I read this shocking item after a long day at work during which I repeated the unglamorous preventive health drill that we can all recite in our sleep: coaxing, cajoling and counselling recalcitrant couch potatoes to heave their sluggish bodies into the vertical position to walk, run or bike. Whatever it takes for their sclerotic arteries to reverse the inexorable slide towards a heart attack or stroke is fine with me.
Waiting for my daughter at the pool, I was struck by the sage advice from the Supreme Council of Religious Scholars who justified the ban on sports for women because "it will lead to following in the footsteps of the devil." To prevent such moral decline, there are no gym facilities for girls at Saudi state schools, nor is teaching physical education permissible.
The real clincher comes from a cleric who refuses to be coy. He explains that the excessive "movement and jumping" that characterizes vigorous sport might cause hymenal tears and compromise girl's virginity. Ah, there we have it. The steadfast quest to control women's bodies.
Recall the dearth of women in sport across history. The ancient Olympics must have been a stirring spectacle but women were absent - classical Greeks even reserved citizenship for men.
Women have been kept off playing fields forever because of notions of female frailty.

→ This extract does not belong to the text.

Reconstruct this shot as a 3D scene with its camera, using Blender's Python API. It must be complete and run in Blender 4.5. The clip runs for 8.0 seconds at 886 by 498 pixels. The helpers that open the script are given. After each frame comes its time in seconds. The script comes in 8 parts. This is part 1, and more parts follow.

The rough and tumble of the physical realm is simply inconsistent with womanly dignity. Finally, the idea of women moving for the simple joy of sport - the exhilaration of diving into a blue jewel of a lake on a July day, the sublime agony of reaching the pinnacle of a mountain, surrounded by the majesty of silent peaks - the experiences which make the heart dance and the spirit soar - these moments are merely hammer blows eroding the mystique of female purity.
Hogwash.
These baseless arguments are simply code for control. Let common sense prevail over common nonsense. Exercise is a cure for just about anything that ails the human body or spirit. Until its benefits can be transformed into pill form, I'll keep proselytizing for physical activity.